Your thermostat knows when you leave. Your doorbell knows who’s at the door. Your robot vacuum maps your living room with military precision and rarely misses a corner. Your home is smart. Connected. Automated. And yet, when it comes to managing where your pet can and cannot go, you’re still closing doors like it’s 2003.
There’s a gap in the smart home stack, and it’s a weirdly obvious one. We’ve connected lighting, security, climate, entertainment, and cleaning. But pet movement — where the dog goes, which rooms the cat can enter, whether the kitchen counter is off-limits — is still handled the old-fashioned way. Baby gates. Closed doors. Raised voices. Repeated reminders and constant supervision.
It’s the one part of the home that hasn’t caught up.
Why Pet Boundaries Are a Smart Home Problem
Think about how a modern home actually works. It’s a system. Your smart lock secures the perimeter. Your cameras watch the entry points. Your thermostat adjusts based on occupancy. Each device handles one part of the household control puzzle.
Now think about pet movement. A dog wandering into the kitchen while you’re cooking isn’t just annoying — it’s a safety issue. A cat on the kitchen counter or inside the nursery creates a hygiene concern. The staircase, the sofa, the home office where you’re on Zoom calls — these are all zones where pet access changes the dynamic of the room.
These are the same kinds of problems that smart home devices already solve for other areas. Motion sensors detect presence. Smart locks control access. Automated routines manage transitions. Pet boundary management is the logical next extension of the connected home — it just hasn’t been treated that way.
The Problem With Analog Solutions
Let’s be honest about what’s currently in use. Physical pet gates work — sort of. They’re bulky, they block foot traffic, and they turn an open-plan apartment into an obstacle course. Closing doors works — except it kills airflow, blocks natural light, and means you’re constantly getting up to let the dog in and out. And the “I’ll just watch him” approach? That works for about ten minutes before you get distracted and the cat is on the counter again.
These aren’t solutions. They’re workarounds. And they all share the same flaw: they require constant human intervention. The moment you stop actively managing, the system breaks down. That’s the opposite of what smart home technology is supposed to do.
A truly smart home should handle this automatically — the same way your thermostat doesn’t need you to manually adjust it every time the temperature changes.

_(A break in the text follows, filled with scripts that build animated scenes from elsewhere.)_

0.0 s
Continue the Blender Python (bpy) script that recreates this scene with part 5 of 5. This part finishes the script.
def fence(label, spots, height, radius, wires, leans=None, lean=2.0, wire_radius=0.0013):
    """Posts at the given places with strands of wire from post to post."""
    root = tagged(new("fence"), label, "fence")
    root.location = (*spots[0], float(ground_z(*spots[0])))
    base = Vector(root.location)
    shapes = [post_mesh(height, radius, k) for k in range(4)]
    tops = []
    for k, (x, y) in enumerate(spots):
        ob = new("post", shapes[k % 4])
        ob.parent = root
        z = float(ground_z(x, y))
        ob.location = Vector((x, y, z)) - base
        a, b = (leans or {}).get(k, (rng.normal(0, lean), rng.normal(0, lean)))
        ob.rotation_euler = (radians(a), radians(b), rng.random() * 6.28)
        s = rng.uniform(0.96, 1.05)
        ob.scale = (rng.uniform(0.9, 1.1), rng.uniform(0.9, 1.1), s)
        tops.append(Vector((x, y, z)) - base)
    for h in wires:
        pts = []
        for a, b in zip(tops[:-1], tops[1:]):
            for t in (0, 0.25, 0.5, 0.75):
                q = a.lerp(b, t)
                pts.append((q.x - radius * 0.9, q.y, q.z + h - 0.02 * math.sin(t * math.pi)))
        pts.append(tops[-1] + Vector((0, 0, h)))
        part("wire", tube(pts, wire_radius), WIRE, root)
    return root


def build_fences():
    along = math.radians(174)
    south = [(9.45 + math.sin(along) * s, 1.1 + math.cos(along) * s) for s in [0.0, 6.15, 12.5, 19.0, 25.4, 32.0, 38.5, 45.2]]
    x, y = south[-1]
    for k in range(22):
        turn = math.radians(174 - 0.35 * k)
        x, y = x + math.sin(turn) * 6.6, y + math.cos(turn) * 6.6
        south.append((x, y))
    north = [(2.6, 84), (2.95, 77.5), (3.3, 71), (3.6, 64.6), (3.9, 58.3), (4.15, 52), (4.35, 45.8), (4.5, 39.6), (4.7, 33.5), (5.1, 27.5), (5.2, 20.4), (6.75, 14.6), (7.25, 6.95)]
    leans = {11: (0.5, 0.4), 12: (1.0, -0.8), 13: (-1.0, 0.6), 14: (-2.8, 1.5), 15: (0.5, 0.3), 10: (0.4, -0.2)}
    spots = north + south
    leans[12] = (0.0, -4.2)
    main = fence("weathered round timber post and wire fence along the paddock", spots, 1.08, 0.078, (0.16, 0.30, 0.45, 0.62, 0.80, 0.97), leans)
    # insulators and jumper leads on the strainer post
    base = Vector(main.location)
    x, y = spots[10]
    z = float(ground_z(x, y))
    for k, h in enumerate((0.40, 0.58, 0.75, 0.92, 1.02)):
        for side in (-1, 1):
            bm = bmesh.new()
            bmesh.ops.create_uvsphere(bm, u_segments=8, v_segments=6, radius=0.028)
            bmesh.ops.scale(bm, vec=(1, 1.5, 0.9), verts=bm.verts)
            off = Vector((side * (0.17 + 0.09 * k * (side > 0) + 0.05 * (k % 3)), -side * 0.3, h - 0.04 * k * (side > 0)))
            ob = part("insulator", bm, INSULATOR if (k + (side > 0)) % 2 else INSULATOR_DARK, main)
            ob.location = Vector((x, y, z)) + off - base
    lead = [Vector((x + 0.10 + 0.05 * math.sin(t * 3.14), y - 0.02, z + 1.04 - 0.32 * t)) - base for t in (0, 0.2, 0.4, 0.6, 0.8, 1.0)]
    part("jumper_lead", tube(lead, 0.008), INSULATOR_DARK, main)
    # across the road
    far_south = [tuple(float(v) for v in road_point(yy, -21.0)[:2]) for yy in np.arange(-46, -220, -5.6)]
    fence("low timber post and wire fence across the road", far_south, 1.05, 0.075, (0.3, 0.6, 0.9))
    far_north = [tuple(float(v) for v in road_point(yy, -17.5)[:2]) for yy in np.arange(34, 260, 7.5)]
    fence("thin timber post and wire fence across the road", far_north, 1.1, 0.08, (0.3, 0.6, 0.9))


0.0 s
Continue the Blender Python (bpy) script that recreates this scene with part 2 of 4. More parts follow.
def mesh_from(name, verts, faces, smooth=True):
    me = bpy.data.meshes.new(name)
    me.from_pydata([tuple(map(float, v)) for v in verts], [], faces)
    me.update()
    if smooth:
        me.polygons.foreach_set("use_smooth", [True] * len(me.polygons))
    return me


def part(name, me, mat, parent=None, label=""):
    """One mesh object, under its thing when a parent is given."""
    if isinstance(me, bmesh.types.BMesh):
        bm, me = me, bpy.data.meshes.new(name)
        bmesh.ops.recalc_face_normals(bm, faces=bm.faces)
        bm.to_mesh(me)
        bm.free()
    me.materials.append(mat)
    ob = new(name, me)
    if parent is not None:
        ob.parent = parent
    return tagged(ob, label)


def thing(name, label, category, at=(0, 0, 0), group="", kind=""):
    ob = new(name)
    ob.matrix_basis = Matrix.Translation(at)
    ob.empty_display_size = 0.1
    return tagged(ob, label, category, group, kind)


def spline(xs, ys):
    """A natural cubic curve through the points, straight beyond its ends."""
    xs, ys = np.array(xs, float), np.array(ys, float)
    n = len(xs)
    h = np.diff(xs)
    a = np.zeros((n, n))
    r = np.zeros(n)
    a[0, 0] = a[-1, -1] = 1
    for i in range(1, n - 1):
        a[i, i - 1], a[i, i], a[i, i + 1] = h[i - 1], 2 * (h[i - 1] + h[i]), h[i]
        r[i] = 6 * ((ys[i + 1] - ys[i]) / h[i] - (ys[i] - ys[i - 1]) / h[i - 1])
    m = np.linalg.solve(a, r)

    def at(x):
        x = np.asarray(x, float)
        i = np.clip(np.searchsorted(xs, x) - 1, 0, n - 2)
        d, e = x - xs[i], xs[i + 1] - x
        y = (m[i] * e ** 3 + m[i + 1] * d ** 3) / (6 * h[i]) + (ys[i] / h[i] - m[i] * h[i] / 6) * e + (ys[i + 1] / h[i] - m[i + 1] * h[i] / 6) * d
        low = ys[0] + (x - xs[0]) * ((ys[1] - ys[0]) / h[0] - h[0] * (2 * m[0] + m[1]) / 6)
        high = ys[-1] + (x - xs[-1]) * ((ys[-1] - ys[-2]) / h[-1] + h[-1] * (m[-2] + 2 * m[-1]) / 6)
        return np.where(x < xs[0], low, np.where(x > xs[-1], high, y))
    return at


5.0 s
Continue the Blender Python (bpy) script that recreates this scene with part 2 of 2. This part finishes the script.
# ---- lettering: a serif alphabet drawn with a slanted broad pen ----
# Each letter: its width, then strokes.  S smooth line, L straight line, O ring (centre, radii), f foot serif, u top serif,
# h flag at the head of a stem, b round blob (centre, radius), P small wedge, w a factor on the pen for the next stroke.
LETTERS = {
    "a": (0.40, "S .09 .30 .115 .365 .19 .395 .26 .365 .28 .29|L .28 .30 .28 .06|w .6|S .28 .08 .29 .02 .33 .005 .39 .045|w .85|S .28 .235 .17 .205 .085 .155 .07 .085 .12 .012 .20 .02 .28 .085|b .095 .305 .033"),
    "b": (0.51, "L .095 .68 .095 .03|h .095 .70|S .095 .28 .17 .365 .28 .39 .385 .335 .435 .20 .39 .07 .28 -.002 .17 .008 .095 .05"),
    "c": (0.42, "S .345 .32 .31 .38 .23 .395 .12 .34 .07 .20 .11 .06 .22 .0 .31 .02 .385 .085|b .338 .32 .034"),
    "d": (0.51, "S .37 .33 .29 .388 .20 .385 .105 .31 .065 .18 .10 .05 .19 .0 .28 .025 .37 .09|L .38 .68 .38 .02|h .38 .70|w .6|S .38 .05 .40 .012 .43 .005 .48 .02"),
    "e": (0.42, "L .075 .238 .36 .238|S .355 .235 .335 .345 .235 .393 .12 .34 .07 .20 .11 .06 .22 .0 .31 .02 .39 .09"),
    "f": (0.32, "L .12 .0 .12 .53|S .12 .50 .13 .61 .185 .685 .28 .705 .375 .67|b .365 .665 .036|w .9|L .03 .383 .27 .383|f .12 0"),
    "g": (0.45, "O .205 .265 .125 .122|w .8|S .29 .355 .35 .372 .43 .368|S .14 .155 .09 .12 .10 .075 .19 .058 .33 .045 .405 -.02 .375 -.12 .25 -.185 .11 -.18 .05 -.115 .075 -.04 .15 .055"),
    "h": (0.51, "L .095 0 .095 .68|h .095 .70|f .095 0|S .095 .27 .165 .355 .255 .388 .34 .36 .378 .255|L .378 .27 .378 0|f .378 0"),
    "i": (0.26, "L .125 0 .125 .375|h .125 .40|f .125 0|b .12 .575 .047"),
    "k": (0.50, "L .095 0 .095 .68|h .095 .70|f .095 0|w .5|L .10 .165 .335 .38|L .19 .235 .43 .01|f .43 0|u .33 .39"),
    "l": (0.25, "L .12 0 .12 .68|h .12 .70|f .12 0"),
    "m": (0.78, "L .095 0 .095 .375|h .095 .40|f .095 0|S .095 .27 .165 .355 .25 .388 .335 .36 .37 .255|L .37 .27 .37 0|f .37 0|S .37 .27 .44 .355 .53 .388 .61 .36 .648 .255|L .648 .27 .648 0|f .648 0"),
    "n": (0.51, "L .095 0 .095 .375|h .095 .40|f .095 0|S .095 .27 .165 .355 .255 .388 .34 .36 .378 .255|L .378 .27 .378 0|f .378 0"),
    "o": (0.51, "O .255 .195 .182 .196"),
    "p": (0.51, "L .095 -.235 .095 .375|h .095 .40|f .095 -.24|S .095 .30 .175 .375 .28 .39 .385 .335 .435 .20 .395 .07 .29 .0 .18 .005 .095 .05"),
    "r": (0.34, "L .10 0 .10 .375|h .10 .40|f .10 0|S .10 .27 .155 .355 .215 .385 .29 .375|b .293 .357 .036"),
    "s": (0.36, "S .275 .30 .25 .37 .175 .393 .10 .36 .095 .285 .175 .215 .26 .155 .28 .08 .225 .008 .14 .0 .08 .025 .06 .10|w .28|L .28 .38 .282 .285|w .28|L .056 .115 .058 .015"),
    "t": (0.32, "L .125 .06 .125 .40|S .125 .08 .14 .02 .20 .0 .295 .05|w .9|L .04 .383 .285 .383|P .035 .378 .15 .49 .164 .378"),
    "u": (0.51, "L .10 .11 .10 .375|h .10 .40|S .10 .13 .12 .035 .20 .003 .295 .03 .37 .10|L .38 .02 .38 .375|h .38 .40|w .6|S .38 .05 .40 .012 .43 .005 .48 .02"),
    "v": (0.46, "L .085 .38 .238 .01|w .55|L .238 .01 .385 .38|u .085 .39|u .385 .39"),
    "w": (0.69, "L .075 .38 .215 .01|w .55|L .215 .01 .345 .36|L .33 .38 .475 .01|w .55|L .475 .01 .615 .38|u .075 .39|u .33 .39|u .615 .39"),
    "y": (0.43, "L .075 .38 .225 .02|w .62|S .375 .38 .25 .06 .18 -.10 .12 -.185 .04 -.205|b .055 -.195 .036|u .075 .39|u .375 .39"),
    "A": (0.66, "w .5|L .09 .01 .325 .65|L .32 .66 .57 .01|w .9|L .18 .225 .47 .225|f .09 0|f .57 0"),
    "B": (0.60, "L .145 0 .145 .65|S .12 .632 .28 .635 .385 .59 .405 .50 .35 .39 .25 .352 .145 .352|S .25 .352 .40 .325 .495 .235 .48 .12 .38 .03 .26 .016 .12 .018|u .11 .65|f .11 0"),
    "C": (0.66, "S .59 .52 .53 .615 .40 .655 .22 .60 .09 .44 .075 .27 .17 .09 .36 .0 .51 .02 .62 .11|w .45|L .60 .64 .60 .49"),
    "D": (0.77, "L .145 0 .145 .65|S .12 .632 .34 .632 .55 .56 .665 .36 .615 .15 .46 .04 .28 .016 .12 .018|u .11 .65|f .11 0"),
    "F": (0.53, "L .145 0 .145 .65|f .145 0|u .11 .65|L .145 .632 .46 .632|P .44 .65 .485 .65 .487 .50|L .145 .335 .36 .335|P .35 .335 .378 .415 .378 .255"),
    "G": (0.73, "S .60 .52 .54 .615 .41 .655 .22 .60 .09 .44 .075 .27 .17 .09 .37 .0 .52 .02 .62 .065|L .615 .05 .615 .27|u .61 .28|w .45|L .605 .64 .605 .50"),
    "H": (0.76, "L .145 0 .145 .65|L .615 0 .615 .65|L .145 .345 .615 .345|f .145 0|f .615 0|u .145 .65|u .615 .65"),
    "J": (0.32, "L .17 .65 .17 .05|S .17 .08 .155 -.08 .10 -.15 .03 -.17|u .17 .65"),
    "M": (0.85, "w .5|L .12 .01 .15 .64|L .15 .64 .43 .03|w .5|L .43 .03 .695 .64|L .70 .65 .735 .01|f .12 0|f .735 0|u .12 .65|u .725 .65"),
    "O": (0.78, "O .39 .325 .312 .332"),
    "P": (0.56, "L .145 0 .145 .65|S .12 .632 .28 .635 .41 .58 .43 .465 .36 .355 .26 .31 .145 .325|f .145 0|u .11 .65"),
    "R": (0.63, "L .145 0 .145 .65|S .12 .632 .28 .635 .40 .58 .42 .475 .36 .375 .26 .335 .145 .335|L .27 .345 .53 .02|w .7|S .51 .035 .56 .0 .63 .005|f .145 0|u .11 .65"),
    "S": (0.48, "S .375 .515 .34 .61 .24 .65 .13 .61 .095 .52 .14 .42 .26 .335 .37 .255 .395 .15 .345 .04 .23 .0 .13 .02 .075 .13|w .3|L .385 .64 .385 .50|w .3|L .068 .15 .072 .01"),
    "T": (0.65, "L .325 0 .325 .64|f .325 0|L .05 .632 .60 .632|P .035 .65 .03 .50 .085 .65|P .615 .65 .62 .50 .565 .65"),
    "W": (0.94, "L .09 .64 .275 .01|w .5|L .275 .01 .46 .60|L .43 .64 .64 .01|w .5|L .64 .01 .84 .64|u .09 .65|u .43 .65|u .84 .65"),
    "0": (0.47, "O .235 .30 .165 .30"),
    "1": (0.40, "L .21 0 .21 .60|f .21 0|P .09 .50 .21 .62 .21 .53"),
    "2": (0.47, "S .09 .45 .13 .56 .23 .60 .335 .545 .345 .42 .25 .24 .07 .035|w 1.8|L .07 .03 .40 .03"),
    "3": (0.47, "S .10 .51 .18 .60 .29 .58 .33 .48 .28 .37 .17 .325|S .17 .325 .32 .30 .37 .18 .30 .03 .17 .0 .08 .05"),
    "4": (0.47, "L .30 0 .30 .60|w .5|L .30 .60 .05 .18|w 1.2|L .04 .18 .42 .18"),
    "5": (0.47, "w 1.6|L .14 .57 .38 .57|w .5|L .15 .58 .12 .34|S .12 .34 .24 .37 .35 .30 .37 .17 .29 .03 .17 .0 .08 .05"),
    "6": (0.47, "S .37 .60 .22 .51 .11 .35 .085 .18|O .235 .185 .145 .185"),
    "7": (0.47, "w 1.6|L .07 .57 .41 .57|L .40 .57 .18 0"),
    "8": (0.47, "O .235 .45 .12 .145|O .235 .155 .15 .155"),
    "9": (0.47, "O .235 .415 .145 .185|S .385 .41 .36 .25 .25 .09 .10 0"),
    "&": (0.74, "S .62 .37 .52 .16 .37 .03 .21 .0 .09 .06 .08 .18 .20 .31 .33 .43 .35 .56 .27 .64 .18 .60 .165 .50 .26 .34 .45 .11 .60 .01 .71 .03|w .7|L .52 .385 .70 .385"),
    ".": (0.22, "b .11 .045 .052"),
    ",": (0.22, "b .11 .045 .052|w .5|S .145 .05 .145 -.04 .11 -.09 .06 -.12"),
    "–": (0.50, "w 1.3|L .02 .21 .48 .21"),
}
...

What a Smarter Approach Looks Like
The idea is simple: instead of blocking a pet with a physical barrier, communicate the boundary electronically. The pet learns where the line is through consistent feedback — a warning tone first, then, if needed, an adjustable static correction as a secondary cue.
For pet owners who want a cleaner way to manage sofas, kitchens, stairways, or bedroom thresholds, a smart indoor pet boundary system such as the MimofPet B1-S offers a more modern alternative to bulky gates and closed doors. No physical barriers to trip over. No doors to constantly manage. The system creates an invisible boundary zone around the area you want to protect, and the pet receives a consistent warning cue when they approach. Over time — with patience and positive reinforcement — the pet learns the boundary the same way they learn any other household rule.
This is where pet tech meets the connected home philosophy. The goal isn’t to build a smarter gadget for its own sake. It’s to remove a repetitive manual task from the household workflow — the same thing your robot vacuum did for floors and your smart lock did for keys.
How It Fits Into the Smart Home Stack
If you already run a connected home, the idea of adding one more automated layer should feel familiar. Think about how your existing devices work together. Your smart lock doesn’t just lock the door — it integrates with your security cameras, your lighting, and your phone. Each device handles one domain, and together they create a system that runs with minimal input from you.
A pet boundary system works the same way. You set it up once — define the zones, adjust the sensitivity, test the range — and then it runs. The kitchen boundary holds during dinner prep. The sofa boundary holds when guests are over. The staircase boundary holds overnight. You don’t have to think about it, and you certainly don’t have to stand guard.
That’s the real value proposition here. Not another app on your phone. Not another device to babysit. Just one less thing to manage manually — which is exactly what every other piece of smart home technology promised you in the first place.
Connected Living Is Expanding Beyond People
The smart home has always been about people. Lights that respond to your presence. Locks that know your phone. Thermostats that learn your schedule. But homes are shared spaces — and the four-legged residents have been left out of the system design.
That’s changing. Pet tech is evolving from standalone gadgets — smart feeders, pet cameras, GPS collars — into something more integrated. The question is no longer just “what device does my pet need?” It’s “how does pet management fit into the way my home already works?”
An invisible boundary system fits that shift. It doesn’t add another app to your phone or another device to your nightstand. It does one thing — manages pet movement — and it does it the way the rest of your smart home operates: automatically, consistently, and without requiring your attention every five minutes.
The connected home is growing up. And it’s finally making room for the whole household.